- **WRITTEN INSTRUCTION**: From the entries that follow, extract each line holding the string "part".
--- Start ---
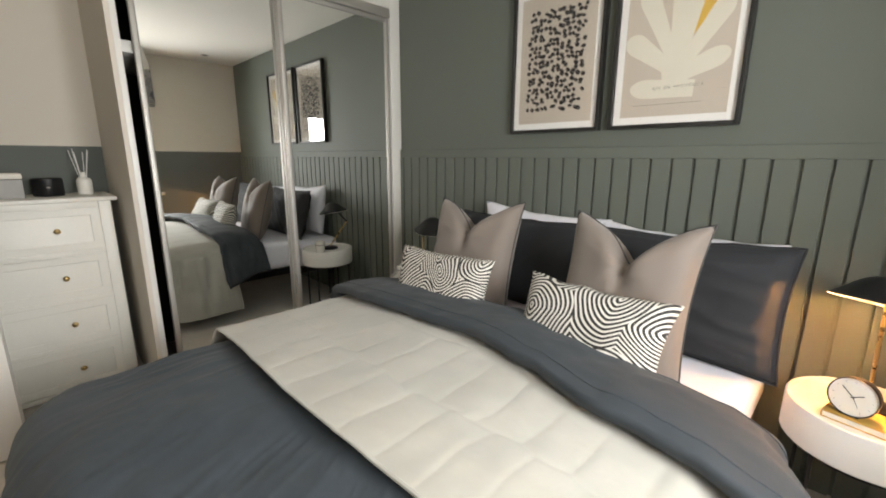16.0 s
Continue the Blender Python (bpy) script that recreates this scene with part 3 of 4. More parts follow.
rows = drape(0.765, 2.475, 2.78, 3.22, MT + 0.085, 0.11, lambda y: 0.47 - 0.3 * (y - 2.78), lambda y: 0.24 - 0.10 * (y - 2.78), lambda x: 0.0, 110, 26, fold_shape)
bm = sheet(rows, 0.035)
bm.transform(to_bed)
part("turned_back_edge", bm, M_DUVETSHADE, DUV, smooth="all")
for k in (4, 23):
    part("border_seam", tube([(x - BX, y - 2.5, z - MT) for x, y, z in rows[k][3:-3]], 0.0026, 6), M_DUVETSHADE, DUV)


def throw_shape(x, y, z, zx, zy):
    # quilting across the cloth, with a seam along each border
    s = x if not zx else x + zx
    q = (y - 2.345) / 0.27 + 0.09 * fbm(x * 4, y * 4, 1.5)
    a = q % 1
    b = (s / 0.125 + 0.4 * (math.floor(q) % 2) + 0.16 * fbm(x * 3, y * 3, 4.5)) % 1
    puff = 0.0022 * (1 - abs(2 * a - 1) ** 20) * (1 - abs(2 * b - 1) ** 8)
    crown = 0.050 * max(0.0, 1 - abs((x - BX) / 0.80) ** 2.5)
    w = 0.005 * fbm(x * 3, y * 3, 7.0)
    fold = 0.03 * fbm(y * 4.5, z * 1.2, 3.3) + 0.05 * min(0.5, abs(zx)) if abs(zx) > 0.08 and x < BX else 0.0
    skew = 0.02 * math.sin(x * 3.0)
    yy = y + skew + (0.10 * min(0.5, abs(zx)) * ((y - 2.6) / 0.3) if x < BX else 0)
    return (x - fold - puff * (1 if abs(zx) > 0.1 else 0), yy, z + crown + w + (puff if abs(zx) < 0.1 else 0))


THR = thing("bed_throw", "cream quilted throw laid across the bed", "throw", (BX, 2.6, MT))
rows = drape(0.765, 2.44, 2.27, 2.96, MT + 0.075, 0.10, lambda y: 0.60, lambda y: 0.19 + 0.03 * math.sin((y - 2.27) * 4), lambda x: 0.0, 340, 130, throw_shape)
bm = sheet(rows, 0.008)
bm.transform(Matrix.Translation((-BX, -2.6, -MT)))
part("quilted_cloth", bm, M_QUILT, THR, smooth="all")
for row in (rows[0], rows[-1]):
    part("hem", tube([(x - BX, y - 2.6, z - MT - 0.003) for x, y, z in row[::3]], 0.0055, 6), M_QUILT, THR)


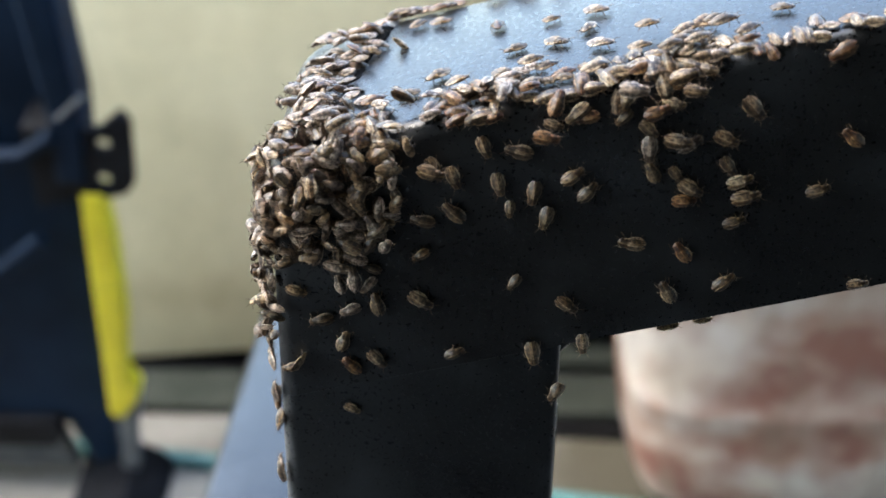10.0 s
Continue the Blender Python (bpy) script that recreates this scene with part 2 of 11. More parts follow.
--- End ---
- **FINAL RESULT**:
Continue the Blender Python (bpy) script that recreates this scene with part 3 of 4. More parts follow.
part("turned_back_edge", bm, M_DUVETSHADE, DUV, smooth="all")
    part("border_seam", tube([(x - BX, y - 2.5, z - MT) for x, y, z in rows[k][3:-3]], 0.0026, 6), M_DUVETSHADE, DUV)
part("quilted_cloth", bm, M_QUILT, THR, smooth="all")
    part("hem", tube([(x - BX, y - 2.6, z - MT - 0.003) for x, y, z in row[::3]], 0.0055, 6), M_QUILT, THR)
Continue the Blender Python (bpy) script that recreates this scene with part 2 of 11. More parts follow.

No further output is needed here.